Artwork consisting of fabrics on the ground with "NEIDE" spelled out in corn kernels. Other small corn cobs, leaves, branches, and other items are decoratively arrayed around it.

Emma Jahoda-Brown (USC)

Chiquita Canyon landfill opened in 1972 and so far, I haven’t been able to find much about the community reaction at the time although it’s safe to imagine it probably wasn’t well received. When prompted to think about interference as a concept, I immediately thought of how the landfill has been an interference in the lives of Val Verde residents and yet this connection feels like a flattening of the lived experience – speaking for myself and for my neighbors and friends I had when living there. How does the landfill interfere? This has been a preoccupation of mine for the past 10 years. There are the obvious answers – smell, the sound of garbage trucks and the more affective interferences of insecurity and frustration around soil, water and air quality – but I am curious to think more deeply about the specific moments when and exactly how Chiquita Canyon landfill has interfered in the daily lives of Val Verde residents. Going further, how can I use ethnography to surface these interferences and make them legible to others?

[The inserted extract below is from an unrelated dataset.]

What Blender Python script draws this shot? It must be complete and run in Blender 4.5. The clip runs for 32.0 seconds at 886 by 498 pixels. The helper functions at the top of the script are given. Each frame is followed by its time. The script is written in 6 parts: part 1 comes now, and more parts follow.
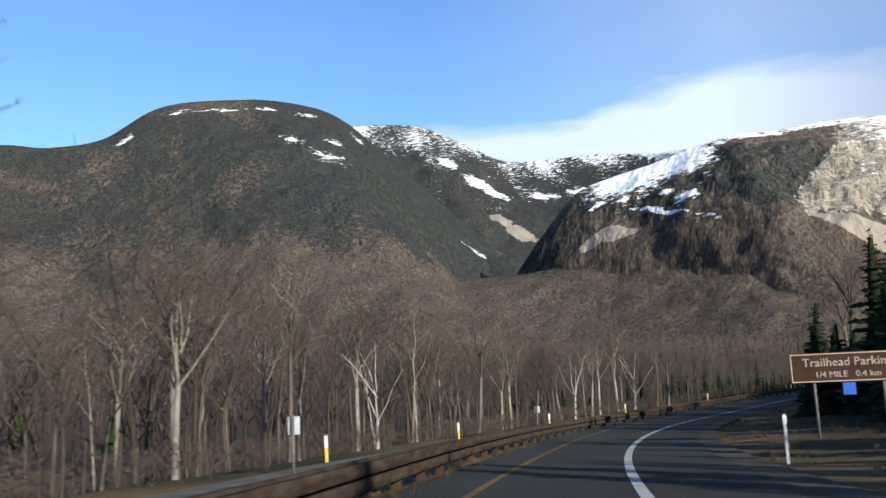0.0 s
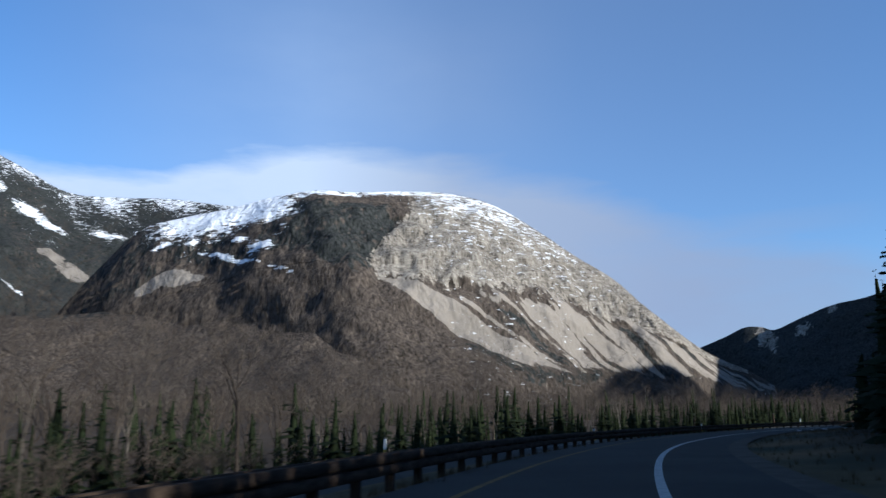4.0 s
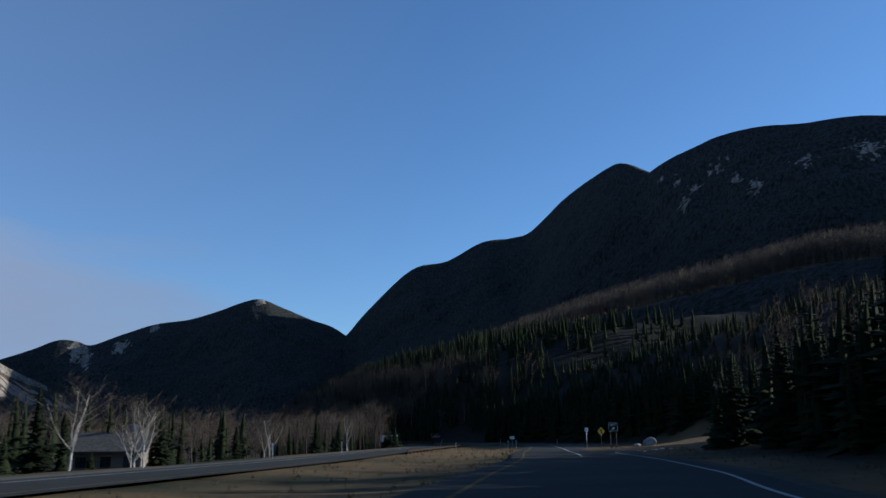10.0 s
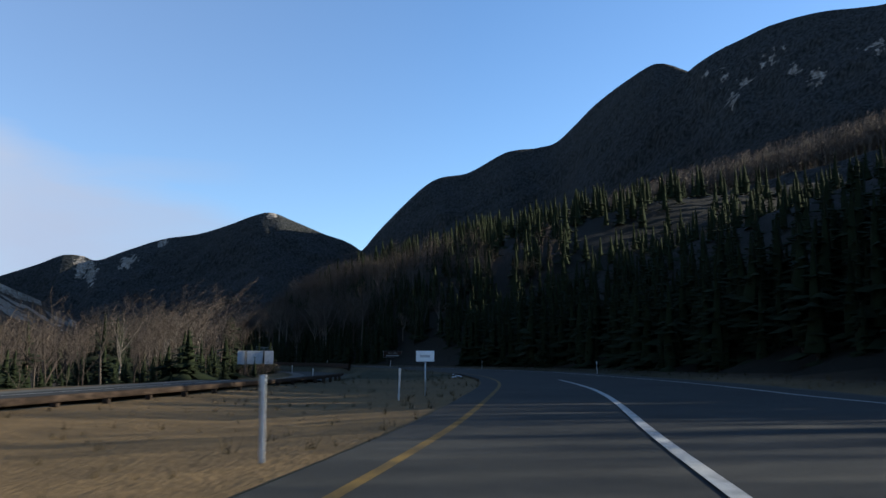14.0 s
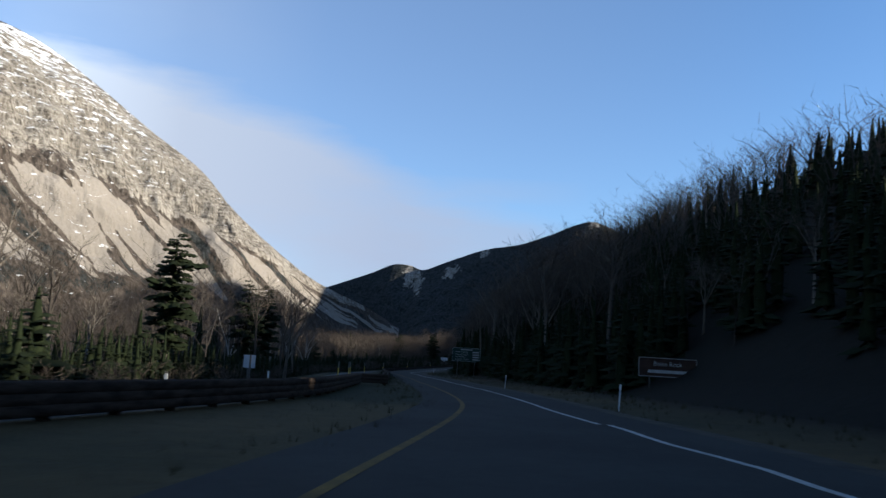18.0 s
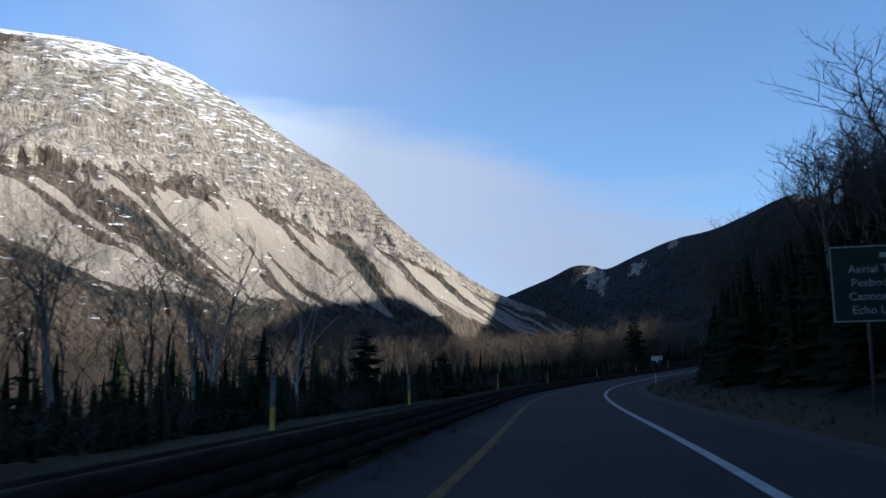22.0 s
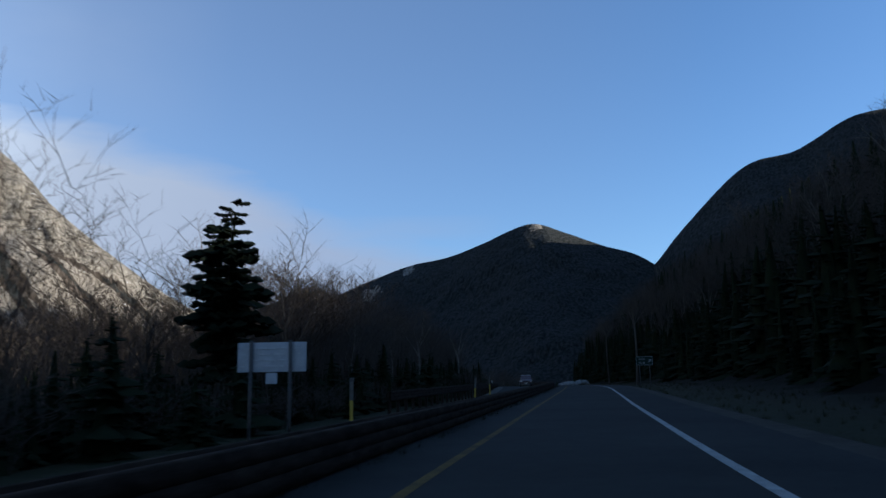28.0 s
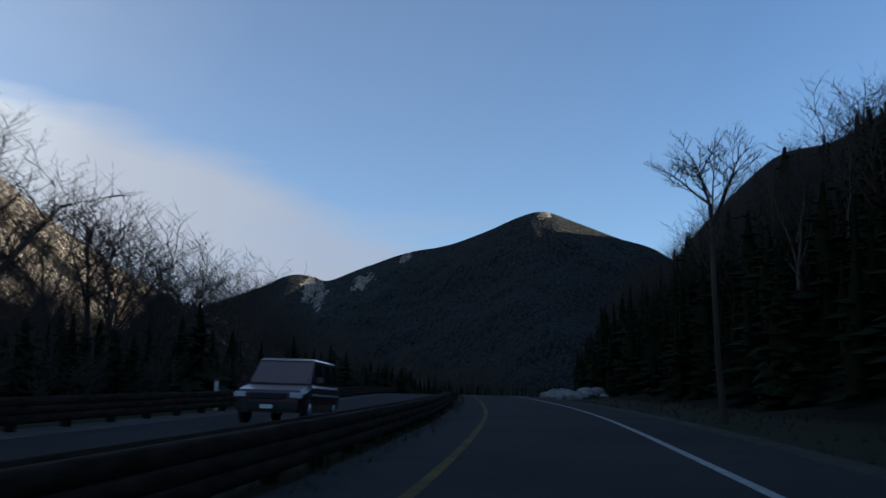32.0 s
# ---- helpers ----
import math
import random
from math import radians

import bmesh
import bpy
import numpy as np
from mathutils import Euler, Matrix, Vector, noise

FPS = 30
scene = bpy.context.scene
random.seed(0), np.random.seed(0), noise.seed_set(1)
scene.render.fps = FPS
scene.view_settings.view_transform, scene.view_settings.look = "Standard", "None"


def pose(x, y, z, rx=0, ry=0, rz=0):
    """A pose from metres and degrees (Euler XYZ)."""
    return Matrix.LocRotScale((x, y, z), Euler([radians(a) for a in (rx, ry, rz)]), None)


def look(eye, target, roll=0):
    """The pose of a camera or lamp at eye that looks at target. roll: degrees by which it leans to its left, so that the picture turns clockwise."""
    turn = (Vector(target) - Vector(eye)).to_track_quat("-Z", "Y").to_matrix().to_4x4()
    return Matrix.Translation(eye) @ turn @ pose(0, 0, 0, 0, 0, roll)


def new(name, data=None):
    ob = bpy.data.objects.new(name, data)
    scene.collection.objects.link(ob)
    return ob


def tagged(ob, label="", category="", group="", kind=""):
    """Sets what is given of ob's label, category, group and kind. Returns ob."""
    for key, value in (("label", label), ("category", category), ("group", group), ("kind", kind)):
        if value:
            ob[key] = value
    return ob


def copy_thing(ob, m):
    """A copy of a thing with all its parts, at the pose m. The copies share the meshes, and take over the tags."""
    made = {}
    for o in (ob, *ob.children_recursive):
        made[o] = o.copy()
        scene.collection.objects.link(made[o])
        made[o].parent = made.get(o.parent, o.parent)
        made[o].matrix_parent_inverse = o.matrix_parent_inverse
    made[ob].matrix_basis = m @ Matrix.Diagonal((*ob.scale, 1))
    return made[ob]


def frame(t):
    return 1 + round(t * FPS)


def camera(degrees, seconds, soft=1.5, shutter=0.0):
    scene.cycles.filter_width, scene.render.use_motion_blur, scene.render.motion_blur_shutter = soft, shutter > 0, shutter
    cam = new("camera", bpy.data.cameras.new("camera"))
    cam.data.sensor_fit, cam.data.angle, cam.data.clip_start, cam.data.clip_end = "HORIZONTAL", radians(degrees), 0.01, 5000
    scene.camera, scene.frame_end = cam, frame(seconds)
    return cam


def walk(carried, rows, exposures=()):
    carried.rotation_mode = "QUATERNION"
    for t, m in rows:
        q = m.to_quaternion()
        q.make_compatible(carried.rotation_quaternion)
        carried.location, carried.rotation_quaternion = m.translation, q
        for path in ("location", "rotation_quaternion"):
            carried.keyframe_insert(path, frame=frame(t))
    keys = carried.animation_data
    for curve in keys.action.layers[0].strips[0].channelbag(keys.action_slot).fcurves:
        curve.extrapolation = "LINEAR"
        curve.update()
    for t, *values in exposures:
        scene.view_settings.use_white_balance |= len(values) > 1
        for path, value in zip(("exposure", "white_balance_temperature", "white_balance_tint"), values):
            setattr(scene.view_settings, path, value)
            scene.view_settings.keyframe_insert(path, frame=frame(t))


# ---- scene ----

Two photos side by side. The one on the left is of what looks like a grey pipeline stretching through a grassy field towards mountains in the background. On the right is a pair of dirty cogs on a tiled floor.

Gabi Huff (UC San Diego)

The below collage strives to make visible the inherent interference that arises from being involved in peer support spaces. Part of doing the work of peer support involves intervening in some way and make some sort of change; one cannot just be a fly on the wall that does not have any impact on the world around it. Pulling images from their Instagram pages, I highlight the interference that I identify in my two fieldsites: the power to help make decisions, to transform society—or at least, the power to make things better for other human beings like us. In being a participant in these spaces during fieldwork, my interference cannot be avoided, nor do I want it to be. I, too, come to these spaces because I want to make things better for others. By including images of invitations to grab free food or be in community, I invite the viewer to reflect on what engagement produces for peer supporters; how interference does not just flow one way from peer supporter to recipient of this support, or researcher to the members of the community that they study. Both parties are changed, transformed.

Collage image showing fresh vegetables, people volunteering at a table, plates of food, and screenshots of text such as information about mutual aid.

Megan Grabill (UC Los Angeles)

While I am very early in my project, I see interference constantly in my topic. Many of the ethical tensions around end of life tend to revolve around discontinuing curative treatments or discontinuing life support. In those cases, the choice to “interfere” is often felt by the family as the choice to kill their loved one– it’s perceived as an active choice, even if the treatment is causing suffering in the patient and is not extending or improving their quality of life. Several of the ethics-aligned people with whom I’ve spoken have described how they ascertain whether or not a conflict or concern is truly an “ethical” one (as opposed to a family conflict or a quality assurance). I was really interested by this rhetoric– as someone not formally trained in ethics, all of these struck me as at least Morally significant. Moments where ethics teams chose to intervene or decline to participate are moments where their interference or non-interference establishes institutional norms around ethical concerns. In cases of quality assurance, this is extremely interesting to me because it translates the conflict into a legal and economic question–a question of protecting a business. Finally, I find myself interested in the “neutral” position of the chaplain, who ostensibly does not counsel or proselytize or convert. Chaplains emphasized the importance of patient-led care, a doctrine of non-interference that they use to position their work as neutral and non-denominational.

The cover page of the FICA Spiritual History Tool: A Guide for Spiritual Assessment in Clinical Settings. A concerned person wearing a blazer and lanyard listens to another person whose back is facing us.